The scene opens on a dirt road lined with ramshackle huts and clothes drying on a line. It cuts to an American woman telling her story, and then to the children and mothers who inhabit the poverty-stricken towns of rural Ethiopia.

This is the story of Because Every Mother Matters, a nonprofit organization promoting health for mothers, orphan prevention and family retention in Ethiopia, as filmed by Matt Batchelor, a Washington resident and student at the University of North Carollina at Wilmington.

Batchelor created the seven-minute documentary during a three-week filming mission to Ethiopia in March, where he also produced a short film documenting one of the ministries being conducted there by members of Christian Skaters.

Available for viewing on the website Vimeo.com, where Batchelor has posted 28 of his films, documentaries like these — that tell a story of people who need help — are exactly what Batchelor wants to create in the future.

“That’s my goal. I want to tell stories of people who need help and wouldn’t get it otherwise,” Batchelor said, adding that he hopes to travel the world filming people in need so others can learn about them and help.

Batchelor has produced several videos for Christian Skaters, a nonprofit organization sharing the gospel of Jesus Christ through the common bond of skateboarding, traveling with it to film the skateboarding ministries it conducts in such areas as Panama and Ethiopia.

It is through his work with CS that Batchelor became aware of BEMM.

“It’s really an orphan-prevention program. They have 70 volunteers in Ethiopia. They find families and take care of the mother to keep the mothers alive so they can take care of the family all together,” Batchelor said.

With captivating, heart-warming videography, Batchelor tells the story of how and why BEMM began and how it is helping more than 80 mothers and 400 children survive in a land of abject poverty through a mothers-sponsoring-mothers program.

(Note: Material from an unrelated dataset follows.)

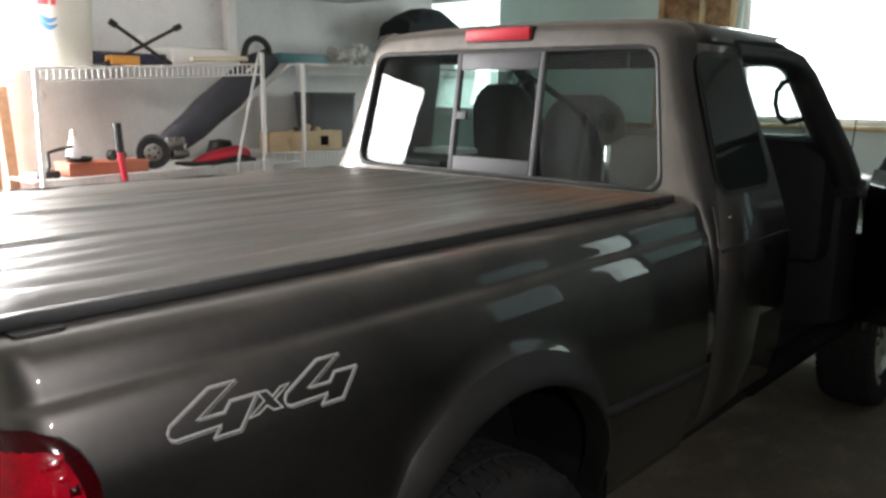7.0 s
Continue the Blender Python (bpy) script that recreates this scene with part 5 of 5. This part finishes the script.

He shares the story of BEMM helping one mother start a small business.

“Now, we can all eat three times a day. They came and helped change my life,” said Ethiopian mother Aster Mogus in the film.

Unable to get all of the stories he taped while in Ethiopia into the documentary, Batchelor plans to make short clips of individual mothers to get their stories heard.

Videography has been the go-to medium for Batchelor since he was a child.

“Growing up, video was a constant thing in my life. For projects (at school), I always took the video option. Later, it turned from more of a hobby to something I can make money at, doing documentaries and commercials,” said Batchelor.

Many of Batchelor’s videos are films of surfing and skateboarding, two things he enjoys doing and is good at filming. But it is the work he does for nonprofits and nongovernmental agencies that give him the most satisfaction, he said.

“I’d love to continue freelance filming. I enjoy filming the surfing and skateboarding, but I’d really like to tell more stories. I enjoy telling people’s stories. I get to meet people and tell stories that other people wouldn’t normally hear about.”